Regarding the New York Rangers, listing at 4-2-2 their last eight with one more coming up Friday before the bye period/All-Star break that runs through Feb. 5:
1. There is a simple fix to the Rangers’ ongoing power-play problems and that is moving Filip Chytil onto the first unit in place of Vincent Trocheck.
That Chytil is a lefty and Trocheck a righty represents more than a footnote but it is not the sole reason that head coach Gerard Gallant, perhaps loyal to a fault, should make this move immediately for Friday’s match at the Garden against Vegas.
Chytil has become his team’s second most dangerous offensive weapon behind Mika Zibanejad. He is a shooter. He is a finisher. His 17.24 shooting percentage at all strengths leads the Rangers and is 28th in the NHL among forwards with at least 500 minutes of ice time. His 1.57 goals-per-60 minutes leads the Rangers and is 26th in the league, tucked in a tick below Auston Matthews and Matthew Tkachuk.
More to the point, Chytil has the quick twitch skills and fast hands that Trocheck lacks. He would be fresh on a first power-play unit that has gone stale like bread from a bakery after 24 hours.
The Rangers have underachieved with the man advantage pretty much all season. A PP1 that features Zibanejad, Adam Fox, Artemi Panarin and Chris Kreider has no business being in the middle of the NHL pack. Actually, that flatters the team’s current standing.
After the latest stretch in which the Blueshirts have gone 2-for-22 in the last eight games (with the first unit on for one goal in the last 10 contests), they woke up Thursday morning ranked 17th in the 32-team league at 21.9 percent.
There is no rational reason to remain married to this four-righty approach with which the Rangers have gone since early in the 2019-20 season. When it worked, it worked. But it worked with Ryan Strome just the way Panarin worked with Strome at even-strength.

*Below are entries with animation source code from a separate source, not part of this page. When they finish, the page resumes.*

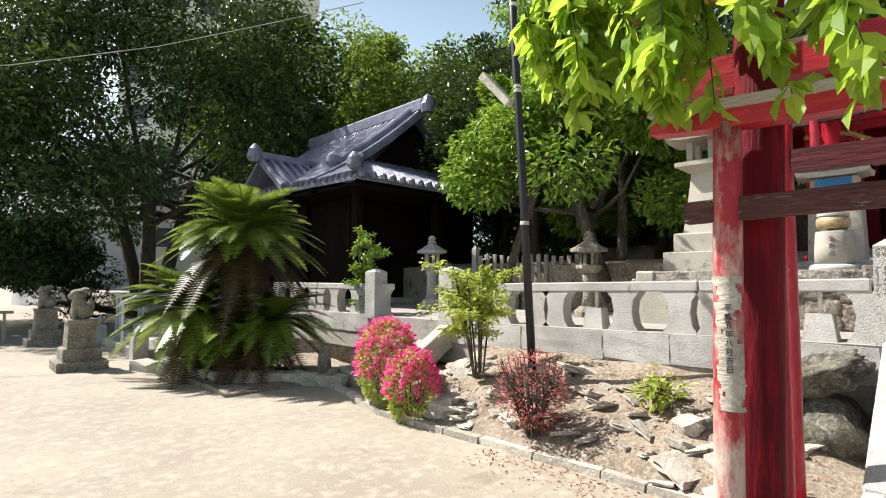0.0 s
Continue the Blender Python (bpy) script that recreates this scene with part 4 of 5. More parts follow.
part("eave_board", hull8(B(), [(9.7, -1.26, 4.535), (10.58, -1.26, 4.655), (10.58, 2.72, 4.655), (9.7, 2.72, 4.535), (9.7, -1.26, 4.555), (10.58, -1.26, 4.675), (10.58, 2.72, 4.675), (9.7, 2.72, 4.555)]), RED, hall)
for y0, y1 in ((2.045, 2.75), (-0.58, -1.29)):
    bm = hull8(B(), [(9.8, y1, 4.372), (13.6, y1, 4.372), (13.6, y0, 4.545), (9.8, y0, 4.545), (9.8, y1, 4.392), (13.6, y1, 4.392), (13.6, y0, 4.565), (9.8, y0, 4.565)])
    bmesh.ops.recalc_face_normals(bm, faces=bm.faces)
    part("eave_board", bm, RED, hall)
    part("eave_edge", box(B(), 9.78, 13.62, min(y1, y1 + math.copysign(0.05, y1 - 0.7)), max(y1, y1 + math.copysign(0.05, y1 - 0.7)), 4.33, 4.66), RED, hall)
part("eave_edge", box(B(), 9.66, 9.72, -1.34, 2.8, 4.46, 4.66, 0.005), RED, hall)

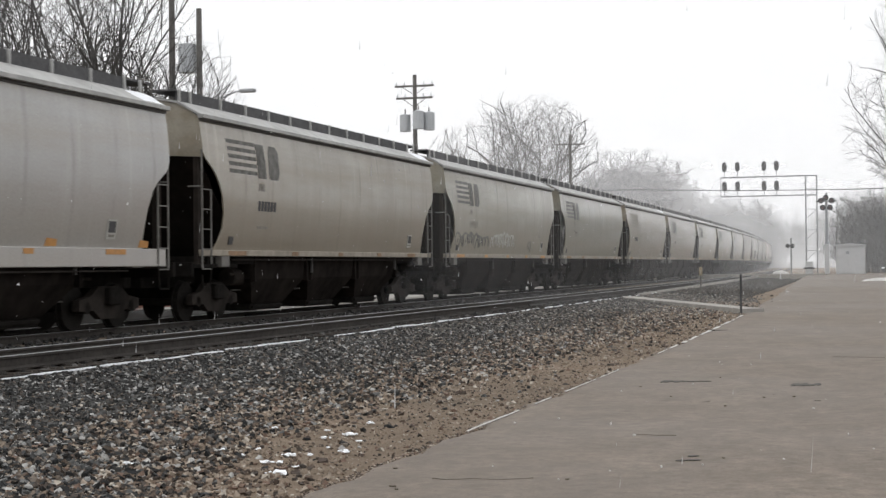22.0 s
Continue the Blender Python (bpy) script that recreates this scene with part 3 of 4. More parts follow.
def hopper_car(paint, sill_h, label):
    car = thing("hopper_car", label, "freight car", "cars of the train")
    # side sheets
    zs = [SILL + (EAVE - SILL) * i / 30 for i in range(31)]
    for s in (1, -1):
        bm = B()
        rows = []
        for z in zs:
            g, h = -HALF + cut(z, CUT_REAR), HALF - cut(z, CUT_FRONT)
            ys = [g, g + 0.25, g + 1.2, -4, -2, 0, 2, 4, h - 1.2, h - 0.25, h]
            rows.append(([bm.verts.new((s * side_x(z), y, z)) for y in ys], [bm.verts.new((s * (side_x(z) - 0.03), y, z)) for y in ys]))
        for (a, ai), (b, bi) in zip(rows, rows[1:]):
            for i in range(10):
                bm.faces.new((a[i], a[i + 1], b[i + 1], b[i]))
                bm.faces.new((ai[i], bi[i], bi[i + 1], ai[i + 1]))
            for i in (0, 10):
                bm.faces.new((a[i], b[i], bi[i], ai[i]))
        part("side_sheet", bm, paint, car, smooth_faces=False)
    # roof
    arc = [(1.58, EAVE + 0.045), (1.5, EAVE + 0.075), (1.3, EAVE + 0.185), (1.02, EAVE + 0.335), (0.6, EAVE + 0.41), (0, EAVE + 0.43)]
    arc = arc + [(-x, z) for x, z in arc[-2::-1]]
    prof = arc + [(x * 0.985, z - 0.04) for x, z in arc[::-1]]
    part("roof", loft(B(), [[(x, y, z) for x, z in prof] for y in (-HALF - 0.02, HALF + 0.02)]), "roof", car)
    for s in (1, -1):
        part("top_rail", box(B(), *sorted((s * 1.47, s * 1.615)), -HALF, HALF, EAVE - 0.035, EAVE + 0.05, 0.008), "roof", car)
        # dark strip added to draw the shadow line under the eave
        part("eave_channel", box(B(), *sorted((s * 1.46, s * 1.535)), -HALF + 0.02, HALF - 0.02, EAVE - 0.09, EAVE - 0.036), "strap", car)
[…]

2. Trocheck has not been able to replicate the chemistry that seemed innate between Panarin and Strome, both on and off the ice. It is not fair to expect that of Trocheck. So maybe the Rangers should stop trying to shoehorn the new No. 16 into the old No. 16’s spot.
Want to have the option — finally — of that off-wing, one-timer on the opposite side from Zibanejad? Bang! It’s there with Chytil, just the way he scored his second goal in Toronto on Wednesday off that nifty relay from Kaapo Kakko.
The time for a power-play fix is now.
3. Gallant has become somewhat sensitive over critiques of his constant line shuffling. That is understandable. Every coach craves stability. This one is no different.
But Gallant is dealing with mismatched pieces resulting from the fallout of the failure of Panarin and Trocheck to mesh. It’s as if the coach is working with a jigsaw puzzle that does not have enough corner pieces.
The last three seasons, the Rangers had a pair of power combinations up top in Kreider and Zibanejad on one unit and Panarin and Strome on the other. That — and the power play — became the club’s offensive signature.
Those from the peanut gallery attempting to devalue Strome’s contributions by claiming that anyone could play with Panarin appear to have been mistaken.
Moving Panarin away from Trocheck creates all sorts of ripple effects. No alternative has quite taken hold. If Panarin were to skate with Chytil — which is what I would like to see — that would displace Alexis Lafreniere, who seems downright ebullient over this reunion with Chytil and Kakko.
Keeping the Kids together, though, means that the right wing who best complements Kreider and Zibanejad — that would be Kakko — is unavailable.
(Hey, maybe Patrick Kane can play with them, and not Panarin.)
4. It is as if Kreider sold his soul to Mr. Applegate in exchange for his 52 goals last season and now it is payback. Last year he was Joe Hardy. Now he is old Joe Boyd.
The chances are there in abundance for Kreider, whose inability to finish has seeped into his overall game. No goals on the power play since Nov. 13 on 17 shots and 31 attempts and with an almost impossible 9.52 shooting percentage following last year’s 39.39.
His body language is as bad as I’ve seen in years. The Rangers need No. 20 to snap out of it.
5. Not to belabor the point, because when have I ever done that before, but I’m not sure at all how Chytil wound up with nearly 3:00 less of even-strength time than Trocheck received in Toronto (16:23 to 13:49).
6. The Rangers have no functional (or functioning) fourth line. The reason for the exchange between Jonny Brodzinski and Jake Leschyshyn escapes me. How is it that Gustav Rydahl has become just another one of the organization’s pro free-agent signings out of Europe that never even makes it to Broadway?
I’m still waiting for Ville Meskanen.